The European Commission yesterday unveiled its anticipated proposals to tax financial services.

Financial institutions, particularly banks, will start paying a financial activities tax (FAT) to help governments raise more revenue and boost their economy. The Commission argued that since the sector, especially banks, were the primary factor in causing the financial collapse two years ago, it was now time they gave their fair share through profits and pay packages.

The specifics still have to be established, however, Taxation Commissioner Algirdas Semeta indicated a preference for a five per cent levy, which could yield an added €25 billion to the EU economy.

The Commission also called for the introduction of a financial transaction tax (FTT), taxing all financial transactions such as the purchase of stocks, bonds and foreign currency made within the EU. However, Brussels wants this to be introduced only after a global agreement is reached to avoid firms moving out of the EU.

The proposal will now be submitted on behalf of the EU to the G20 meeting in Seoul, Korea in November to try to forge a deal with the rest of the world’s leading economies.

Mr Semeta said there were good reasons for taxing the financial sector and feasible ways to do so. “I believe the ideas the Commission has put forward today are the right ones to ensure the financial sector makes a fair contribution to the most pressing EU and global challenges.”

Although still early, government sources said Malta would be in favour of such new taxes “as long as they are fair and on a level playing field among all the EU member states”.

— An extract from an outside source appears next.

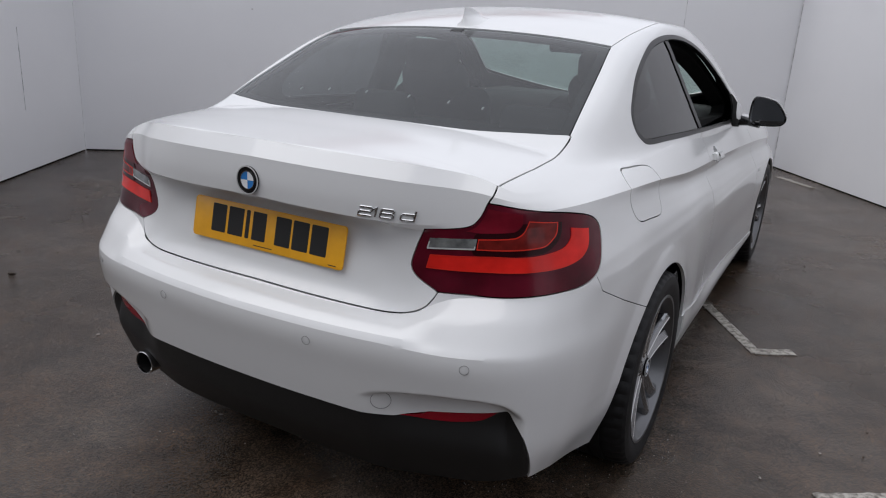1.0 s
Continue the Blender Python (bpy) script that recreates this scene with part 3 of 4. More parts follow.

Malta also agrees with the transaction tax should there be a global agreement.

The Commission said the financial sector was a major cause of the financial crisis and received substantial government support over the past few years. It should, therefore, properly contribute to the cost of rebuilding Europe’s economies and bolstering public finances.

Brussels said that a corrective bank tax could complement the essential regulatory measures designed to enhance the efficiency of financial markets and to reduce their volatility. “Given that the financial sector is exempt from value added tax in the EU, such tax would ensure this sector is not under-taxed compared to others,” the Commission said.

Although, in general, EU governments are expected to support these initiatives, they are still divided on what the money raised by any bank tax should be used for. Germany has said the money should go into a special fund that would finance future bailouts while France and the UK want to use the money to plug holes in their budgets.